-- WHAT NEEDS TO BE DONE --
Exactly reproduce the lines beginning with the line that includes "carried.location, carried.rotation_quaternion = m.translation, q" and ending with the last line of the data.

-- SOURCE EXCERPT --

+++

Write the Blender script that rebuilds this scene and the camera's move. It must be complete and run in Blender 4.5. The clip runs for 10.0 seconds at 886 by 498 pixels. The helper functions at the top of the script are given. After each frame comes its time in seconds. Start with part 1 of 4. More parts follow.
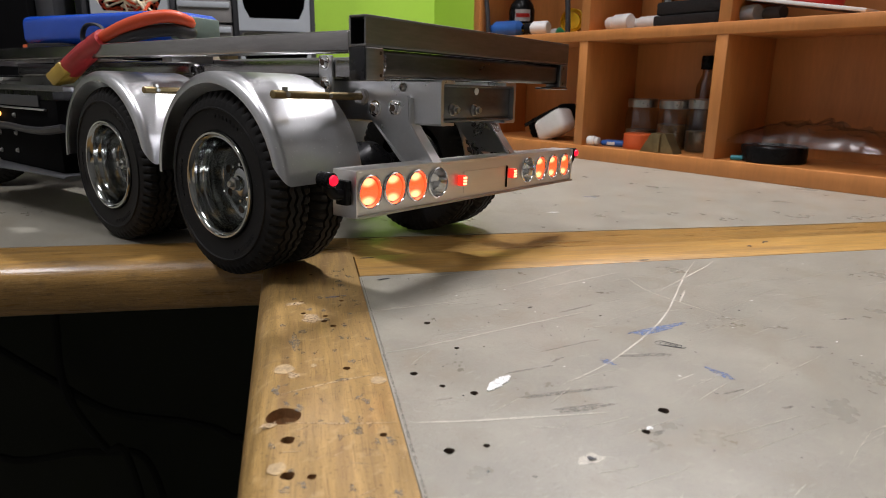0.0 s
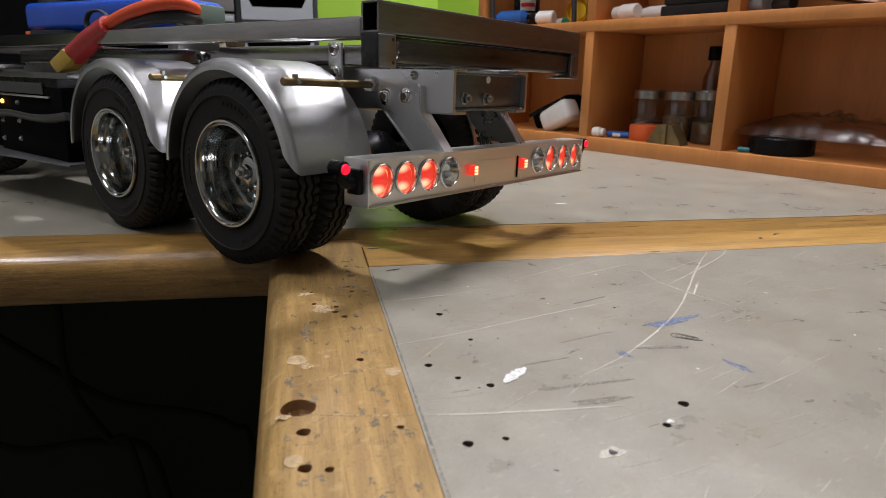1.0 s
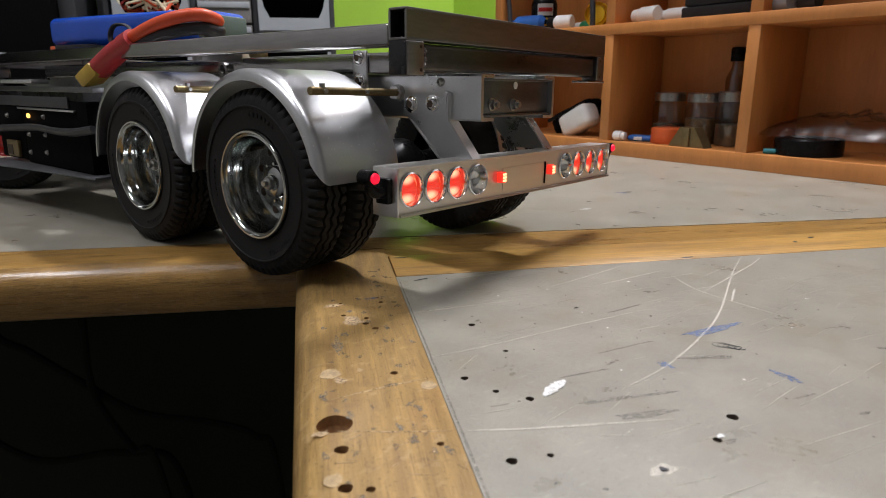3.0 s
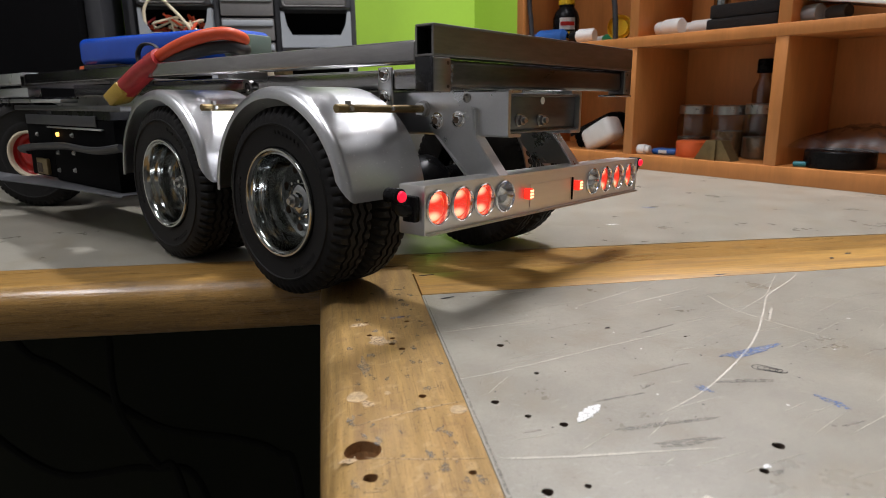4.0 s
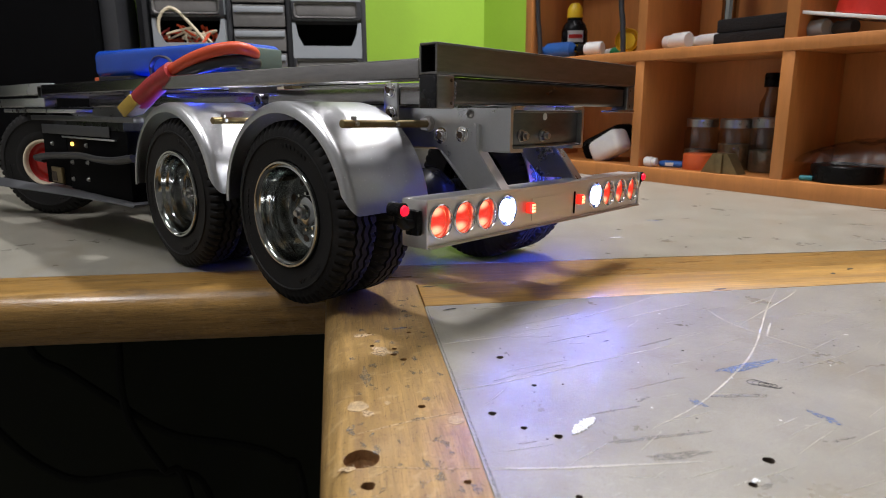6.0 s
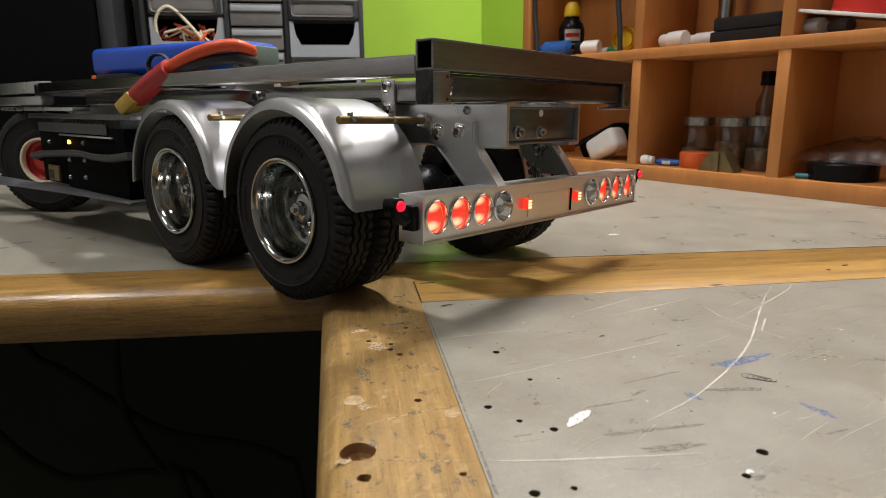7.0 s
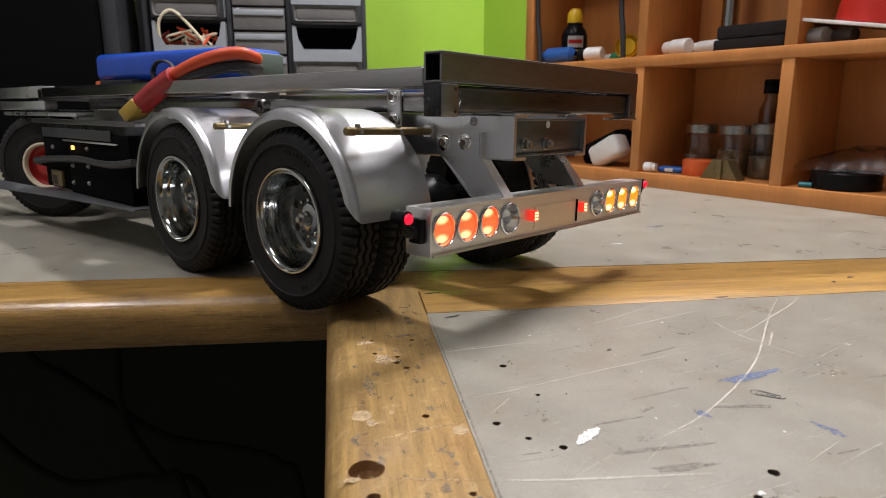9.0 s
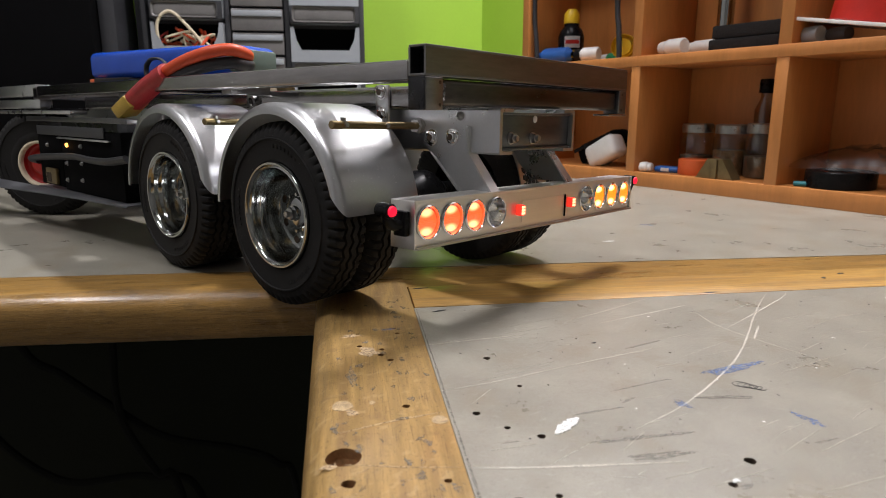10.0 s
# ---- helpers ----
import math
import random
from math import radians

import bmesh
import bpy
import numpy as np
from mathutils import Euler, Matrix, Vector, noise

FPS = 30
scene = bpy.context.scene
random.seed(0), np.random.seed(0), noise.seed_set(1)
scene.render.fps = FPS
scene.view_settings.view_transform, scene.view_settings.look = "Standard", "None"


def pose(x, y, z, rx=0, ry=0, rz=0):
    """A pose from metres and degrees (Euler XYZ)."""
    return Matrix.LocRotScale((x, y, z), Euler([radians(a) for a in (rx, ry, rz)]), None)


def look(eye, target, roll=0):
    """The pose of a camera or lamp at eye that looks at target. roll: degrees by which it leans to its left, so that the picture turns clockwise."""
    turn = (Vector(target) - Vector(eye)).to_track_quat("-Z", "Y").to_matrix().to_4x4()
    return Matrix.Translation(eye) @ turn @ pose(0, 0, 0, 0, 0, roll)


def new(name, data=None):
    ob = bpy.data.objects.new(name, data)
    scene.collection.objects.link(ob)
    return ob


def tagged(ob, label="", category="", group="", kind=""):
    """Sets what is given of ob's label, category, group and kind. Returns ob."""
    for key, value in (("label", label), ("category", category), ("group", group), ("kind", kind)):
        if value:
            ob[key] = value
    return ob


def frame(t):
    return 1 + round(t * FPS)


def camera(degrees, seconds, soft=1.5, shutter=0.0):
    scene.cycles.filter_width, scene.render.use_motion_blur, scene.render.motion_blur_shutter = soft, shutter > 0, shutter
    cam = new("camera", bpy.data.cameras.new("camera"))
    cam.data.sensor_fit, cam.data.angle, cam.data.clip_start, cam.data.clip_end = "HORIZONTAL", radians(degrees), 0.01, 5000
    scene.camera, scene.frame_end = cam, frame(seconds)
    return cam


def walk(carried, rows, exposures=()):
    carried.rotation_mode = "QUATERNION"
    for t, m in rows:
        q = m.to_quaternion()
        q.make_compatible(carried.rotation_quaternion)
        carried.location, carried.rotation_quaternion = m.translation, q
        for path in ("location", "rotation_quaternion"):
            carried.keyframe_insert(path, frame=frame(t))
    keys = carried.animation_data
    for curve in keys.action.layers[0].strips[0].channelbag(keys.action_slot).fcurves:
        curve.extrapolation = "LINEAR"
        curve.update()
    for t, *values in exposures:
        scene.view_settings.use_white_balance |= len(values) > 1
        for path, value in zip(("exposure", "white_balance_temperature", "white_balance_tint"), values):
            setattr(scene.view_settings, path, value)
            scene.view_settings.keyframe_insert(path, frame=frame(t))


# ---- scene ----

+++

-- EXERCISE OUTPUT --
        carried.location, carried.rotation_quaternion = m.translation, q
        for path in ("location", "rotation_quaternion"):
            carried.keyframe_insert(path, frame=frame(t))
    keys = carried.animation_data
    for curve in keys.action.layers[0].strips[0].channelbag(keys.action_slot).fcurves:
        curve.extrapolation = "LINEAR"
        curve.update()
    for t, *values in exposures:
        scene.view_settings.use_white_balance |= len(values) > 1
        for path, value in zip(("exposure", "white_balance_temperature", "white_balance_tint"), values):
            setattr(scene.view_settings, path, value)
            scene.view_settings.keyframe_insert(path, frame=frame(t))


# ---- scene ----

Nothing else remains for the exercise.